Media Buying Market Goes Grey and Clients Are Left in the Dark


Kickback payments tied to U.S. media-agency deals are real and on the rise, according to Ad Age interviews with more than a dozen current and former media-agency executives, marketers’ auditors, media sellers and ad-tech vendors who said they’d either participated in such arrangements or had seen evidence of them. The murky practice — sometimes disguised as (undisclosed) “rebates” or bills for bogus services — is being motivated by shrinking agency fees and fueled by an increasingly convoluted and global digital marketplace. “It’s really ugly and crooked,” said one ad-tech executive who described receiving such requests.

Some arrangements go like this: A large media shop, poised to spend $1 million with that ad-tech executive’s firm to buy digital ads last year, asked for $200,000 to be routed back to the agency’s corporate sibling in Europe.

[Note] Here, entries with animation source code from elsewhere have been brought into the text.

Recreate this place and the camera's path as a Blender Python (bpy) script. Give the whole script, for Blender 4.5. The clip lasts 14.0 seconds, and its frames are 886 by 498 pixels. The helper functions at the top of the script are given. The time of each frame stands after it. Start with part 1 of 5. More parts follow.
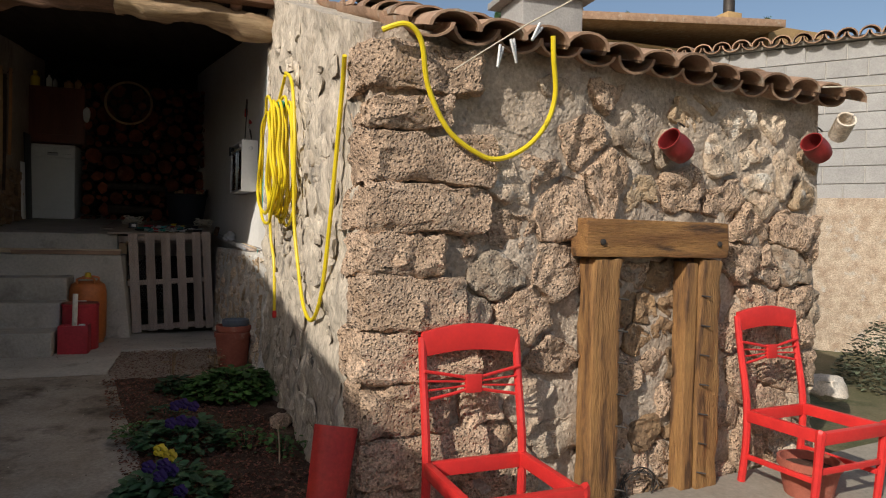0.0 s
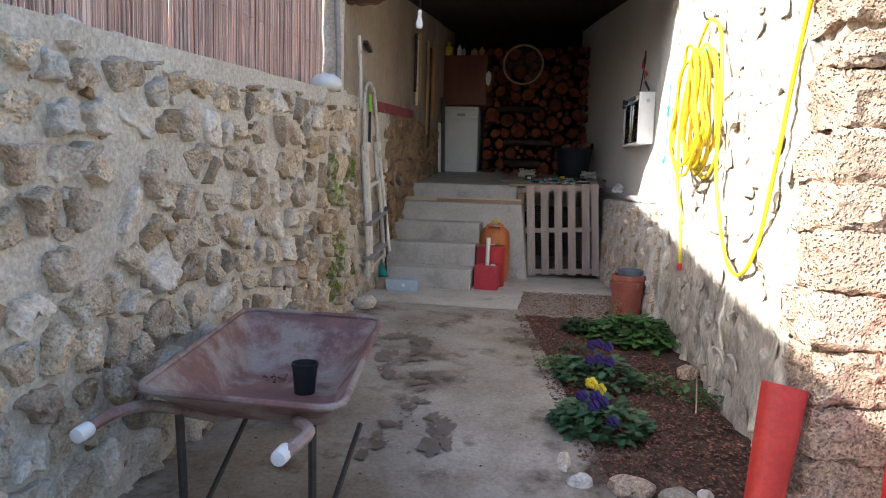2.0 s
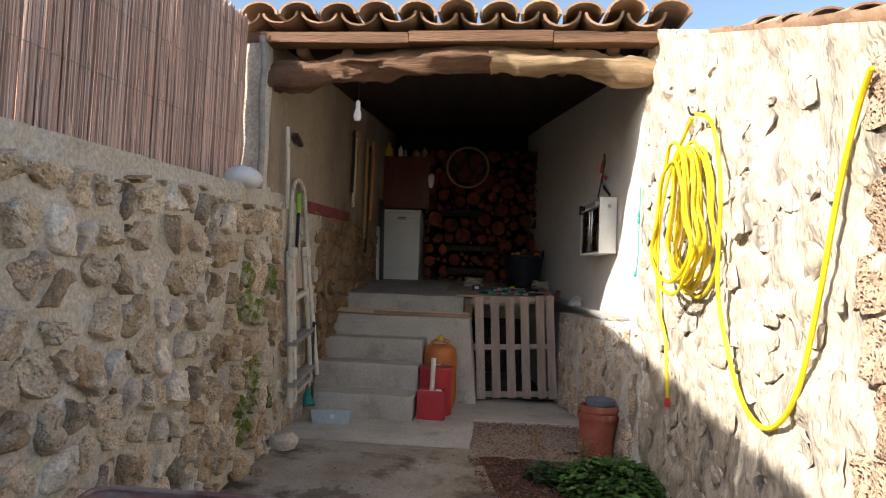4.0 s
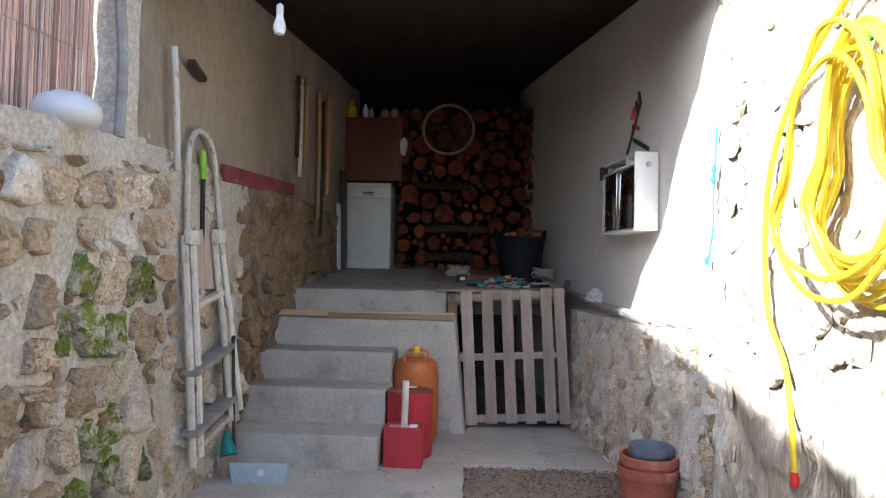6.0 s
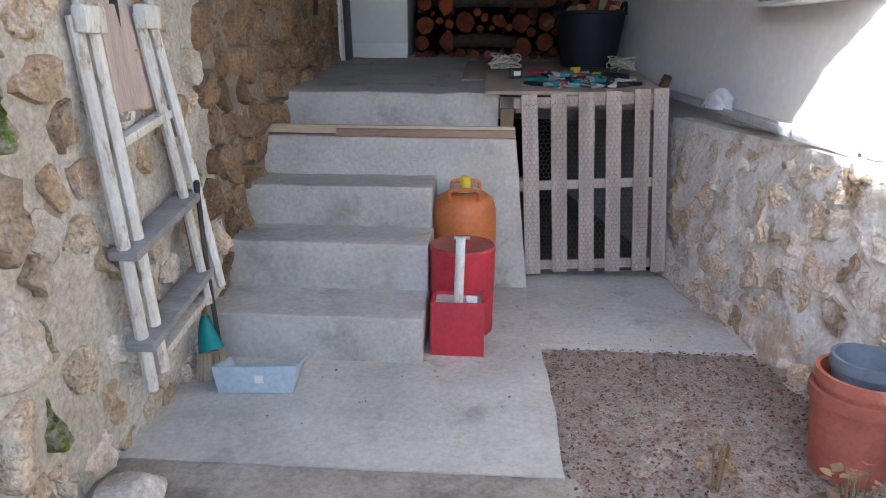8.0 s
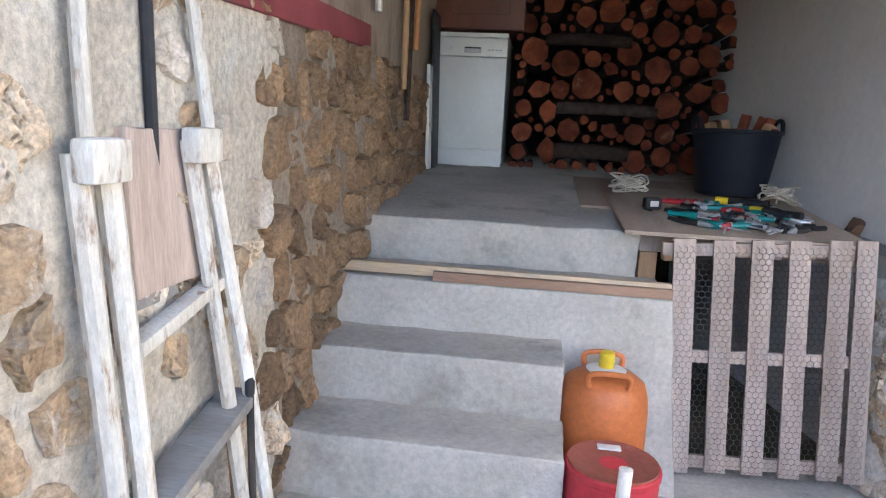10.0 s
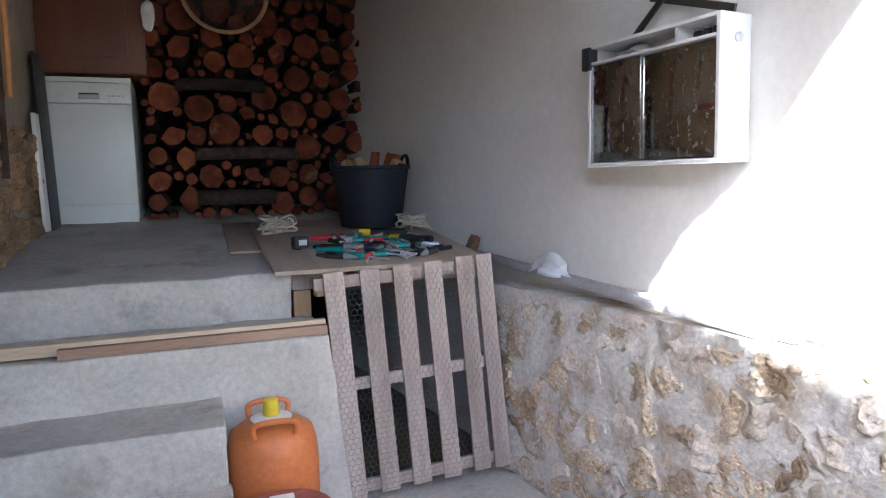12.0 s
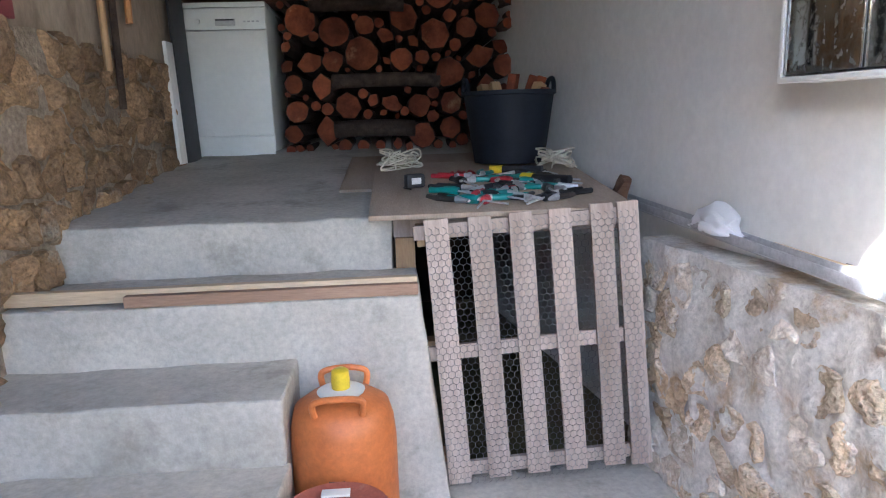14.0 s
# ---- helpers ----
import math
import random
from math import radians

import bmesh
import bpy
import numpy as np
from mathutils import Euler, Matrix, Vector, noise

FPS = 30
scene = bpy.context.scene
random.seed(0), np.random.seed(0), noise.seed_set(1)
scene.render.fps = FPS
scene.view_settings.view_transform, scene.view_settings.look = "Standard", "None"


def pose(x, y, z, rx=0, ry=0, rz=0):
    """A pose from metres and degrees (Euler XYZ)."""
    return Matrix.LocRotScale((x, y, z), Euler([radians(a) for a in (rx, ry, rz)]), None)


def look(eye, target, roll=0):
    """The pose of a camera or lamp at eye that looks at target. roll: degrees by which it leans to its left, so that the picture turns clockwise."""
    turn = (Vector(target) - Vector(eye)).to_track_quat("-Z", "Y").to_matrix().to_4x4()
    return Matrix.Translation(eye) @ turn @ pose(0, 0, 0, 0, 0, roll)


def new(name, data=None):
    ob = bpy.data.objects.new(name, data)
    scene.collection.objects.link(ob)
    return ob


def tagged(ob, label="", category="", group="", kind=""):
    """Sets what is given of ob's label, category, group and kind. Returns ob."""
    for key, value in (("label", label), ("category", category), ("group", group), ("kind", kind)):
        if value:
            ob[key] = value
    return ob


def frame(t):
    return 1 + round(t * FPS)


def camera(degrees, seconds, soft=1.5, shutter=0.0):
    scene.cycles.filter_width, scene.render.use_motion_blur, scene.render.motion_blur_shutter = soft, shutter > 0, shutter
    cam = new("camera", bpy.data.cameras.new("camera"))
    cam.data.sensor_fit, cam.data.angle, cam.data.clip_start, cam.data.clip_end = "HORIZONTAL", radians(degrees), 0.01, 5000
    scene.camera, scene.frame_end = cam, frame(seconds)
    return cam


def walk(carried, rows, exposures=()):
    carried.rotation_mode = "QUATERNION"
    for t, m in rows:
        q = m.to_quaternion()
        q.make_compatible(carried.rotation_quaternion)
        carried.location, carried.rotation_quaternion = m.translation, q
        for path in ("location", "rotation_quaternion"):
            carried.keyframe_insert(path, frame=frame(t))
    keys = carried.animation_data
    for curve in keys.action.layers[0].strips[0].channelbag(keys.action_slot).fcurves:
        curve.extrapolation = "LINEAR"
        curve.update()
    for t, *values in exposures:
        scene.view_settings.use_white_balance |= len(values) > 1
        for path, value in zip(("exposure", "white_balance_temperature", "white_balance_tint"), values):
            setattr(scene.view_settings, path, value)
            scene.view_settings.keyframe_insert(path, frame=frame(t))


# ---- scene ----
cam = camera(67.5, 14.0, soft=1.1)
PATH = [
    (0, (0.632, 0.505, 0.996), (1.273, 2.399, 0.956), 1.3),
    (0.5, (0.539, 0.524, 1.001), (0.864, 2.497, 0.959), 1.2),
    (1, (0.415, 0.478, 1.005), (0.408, 2.477, 0.935), 0.7),
    (1.5, (0.319, 0.44, 0.988), (0.039, 2.417, 0.876), 1.0),
    (2, (0.272, 0.44, 0.978), (-0.097, 2.395, 0.771), 1.7),
    (2.5, (0.241, 0.493, 0.984), (-0.103, 2.458, 0.843), 1.4),
    (3, (0.248, 0.713, 0.986), (0.011, 2.699, 0.978), 0.8),
    (3.5, (0.238, 0.919, 1.035), (0.045, 2.909, 1.088), 1.8),
    (4, (0.113, 1.189, 1.048), (-0.081, 3.177, 1.155), 2.2),
    (4.2, (0.066, 1.317, 1.064), (-0.065, 3.309, 1.185), 0.5),
    (6.3, (0.002, 2.878, 1.12), (-0.144, 4.873, 1.139), 1.3),
    (6.5, (-0.019, 3.018, 1.127), (-0.194, 5.01, 1.085), 1.5),
    (7, (-0.148, 3.384, 1.129), (-0.267, 5.364, 0.876), 1.4),
    (7.2, (-0.184, 3.491, 1.143), (-0.325, 5.454, 0.788), 0.5),
    (9.3, (-0.628, 4.621, 1.188), (-0.723, 6.511, 0.539), 0.6),
    (9.5, (-0.663, 4.687, 1.209), (-0.933, 6.576, 0.608), 0.6),
    (10, (-0.716, 4.751, 1.298), (-0.98, 6.703, 0.953), 2.9),
    (10.5, (-0.735, 4.734, 1.332), (-0.66, 6.729, 1.202), 2.0),
    (11, (-0.741, 4.736, 1.334), (-0.276, 6.679, 1.227), 0.9),
    (11.5, (-0.741, 4.738, 1.314), (-0.165, 6.643, 1.114), 0.9),
    (12, (-0.621, 4.77, 1.301), (0.063, 6.639, 1.094), -1.3),
    (12.5, (-0.428, 4.795, 1.318), (0.206, 6.682, 1.124), -0.4),
    (13, (-0.315, 4.863, 1.303), (0.161, 6.792, 1.078), -2.8),
    (13.5, (-0.29, 5.061, 1.266), (0.068, 6.999, 0.927), -0.7),
    (14, (-0.254, 5.197, 1.279), (-0.129, 7.154, 0.887), -1.8),
]
EXPOSURES = [(0, -0.17, 6650, 10), (1.0, 0.25, 6700, 10), (1.5, 1.1, 6600, 10), (2.0, 1.75, 6000, 10), (2.5, 2.05, 5750, 10), (3.0, 1.8, 5700, 10), (3.5, 1.3, 6200, 10), (4.0, 1.15, 6650, 10), (6.5, 2.3, 5450, 10), (7.0, 2.5, 5400, 10), (9.5, 2.65, 5450, 10), (10.0, 3.25, 5450, 10), (10.5, 3.9, 5450, 10), (11.0, 3.65, 5400, 10), (11.5, 3.3, 5450, 10), (12.0, 2.95, 5450, 10), (13.0, 2.8, 5450, 10), (14.0, 3.3, 5450, 10)]
walk(cam, [(t, look(eye, target, roll)) for t, eye, target, roll in PATH], EXPOSURES)

# ---- light ----
SUN = Vector((1.49, 1.1, -1.12)).normalized()
world = bpy.data.worlds.new("sky")
scene.world = world
world.use_nodes = True
wn = world.node_tree.nodes
sky = wn.new("ShaderNodeTexSky")
sky.sky_type = "NISHITA"
sky.sun_disc = False
sky.sun_elevation = math.asin(-SUN.z)
sky.sun_rotation = math.atan2(-SUN.x, -SUN.y)
sky.air_density, sky.dust_density = 1.0, 2.0
world.node_tree.links.new(sky.outputs[0], wn["Background"].inputs[0])
wn["Background"].inputs[1].default_value = 0.125
sun = new("sun", bpy.data.lights.new("sun", "SUN"))
sun.data.energy, sun.data.angle, sun.data.color = 4.4, radians(0.6), (1.0, 0.95, 0.87)
sun.rotation_mode = "QUATERNION"
sun.rotation_quaternion = SUN.to_track_quat("-Z", "Y")


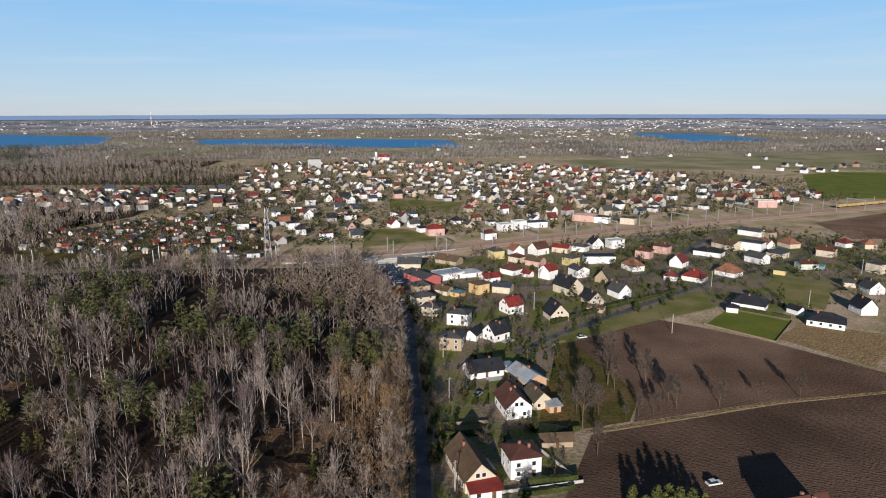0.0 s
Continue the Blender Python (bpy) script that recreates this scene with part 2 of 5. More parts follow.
# emission stands in for the blue haze over the farthest hills
HILLS = bpy.data.materials.new("haze_glow_distance")
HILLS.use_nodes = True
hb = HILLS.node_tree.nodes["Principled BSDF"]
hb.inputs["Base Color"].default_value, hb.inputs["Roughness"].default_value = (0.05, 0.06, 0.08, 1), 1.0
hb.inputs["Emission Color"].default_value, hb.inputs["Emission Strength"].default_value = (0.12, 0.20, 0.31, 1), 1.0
DRY = material("dead_bracken", (0.22, 0.13, 0.066), 0.95, big=0.35, fine=0.5, scale=0.25, fscale=1.0, bump=1.0, second=(0.11, 0.068, 0.04))
GREY_TWIG = material("garden_twigs", (0.20, 0.165, 0.138), 0.9, thin=0.5, big=0.3, fine=0.3, scale=0.15, fscale=1.0, bump=0, second=(0.14, 0.112, 0.092))
# outermost land: distance haze is painted into its blue-grey base colour
HAZED_LAND = material("hazed_horizon_country", (0.17, 0.178, 0.20), 0.95, big=0.35, fine=0.45, scale=0.0045, fscale=0.02, bump=0, second=(0.225, 0.22, 0.225), patch=(0.4, 0.62))
SAND = material("lake_sand", (0.55, 0.50, 0.40), 0.9)
OLD_BALLAST = material("old_ballast", (0.12, 0.085, 0.06), 0.95, scale=0.05, fscale=1.5, second=(0.09, 0.066, 0.05))
# second colour: bare earth, darkened to paint in garden shadows
TURF = material("garden_turf", (0.135, 0.175, 0.028), 0.92, big=0.3, fine=0.35, scale=0.07, fscale=1.0, bump=0.7, second=(0.062, 0.054, 0.044), patch=(0.44, 0.54))
BARE_EARTH = material("bare_earth", (0.26, 0.17, 0.11), 0.95, scale=0.03, fscale=0.5, second=(0.14, 0.10, 0.07))
ALLOTMENT_EARTH = material("allotment_earth", (0.075, 0.052, 0.032), 0.95, big=0.3, fine=0.3, scale=0.08, fscale=0.8, second=(0.085, 0.078, 0.032))
TURF_PALE = material("garden_grass", (0.20, 0.21, 0.06), 0.92, big=0.3, fine=0.35, scale=0.06, fscale=1.0, bump=0.5, second=(0.23, 0.18, 0.125), patch=(0.42, 0.56))
MEADOW_ROUGH = material("rough_meadow", (0.115, 0.10, 0.026), 0.92, big=0.3, fine=0.35, scale=0.09, fscale=0.9, bump=0.4, second=(0.13, 0.09, 0.035))


# ---- helpers for meshes ----
def mesh_of(name, verts, faces, mats, index=None):
    me = bpy.data.meshes.new(name)
    me.from_pydata(verts, [], faces)
    for m in mats:
        me.materials.append(m)
    if index is not None:
        me.polygons.foreach_set("material_index", np.asarray(index, dtype=np.int32))
    me.update()
    return me


def mesh_np(name, verts, tris, mats, index=None):
    """A mesh of triangles from arrays."""
    me = bpy.data.meshes.new(name)
    verts, tris = np.asarray(verts, np.float32), np.asarray(tris, np.int32)
    me.vertices.add(len(verts))
    me.vertices.foreach_set("co", verts.ravel())
    me.loops.add(tris.size)
    me.loops.foreach_set("vertex_index", tris.ravel())
    me.polygons.add(len(tris))
    me.polygons.foreach_set("loop_start", np.arange(0, tris.size, 3, dtype=np.int32))
    for m in mats:
        me.materials.append(m)
    if index is not None:
        me.polygons.foreach_set("material_index", np.asarray(index, np.int32))
    me.update(calc_edges=True)
    return me


def part(name, me, parent, m=None, label=""):
    ob = new(name, me)
    ob.parent = parent
    if m is not None:
        ob.matrix_basis = m
    return tagged(ob, label)


BOX_F = [(0, 3, 2, 1), (4, 5, 6, 7), (0, 1, 5, 4), (1, 2, 6, 5), (2, 3, 7, 6), (3, 0, 4, 7)]


def box_v(x0, x1, y0, y1, z0, z1):
    return [(x0, y0, z0), (x1, y0, z0), (x1, y1, z0), (x0, y1, z0), (x0, y0, z1), (x1, y0, z1), (x1, y1, z1), (x0, y1, z1)]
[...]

The $200,000 would pay for a presentation or presentations by the sibling’s consultants. But these types of presentations aren’t worth a fraction of the price tag, according to numerous executives dealing with the same issue, who spoke on condition of anonymity for fear of losing business.

“It’s positioned as if this affiliate is going to do ‘media planning’ or ‘media optimization,’ but they do nothing and one never hears from them again,” the ad-tech executive said. “They just receive the check.” Another vendor said the same media shop asked something similar of him.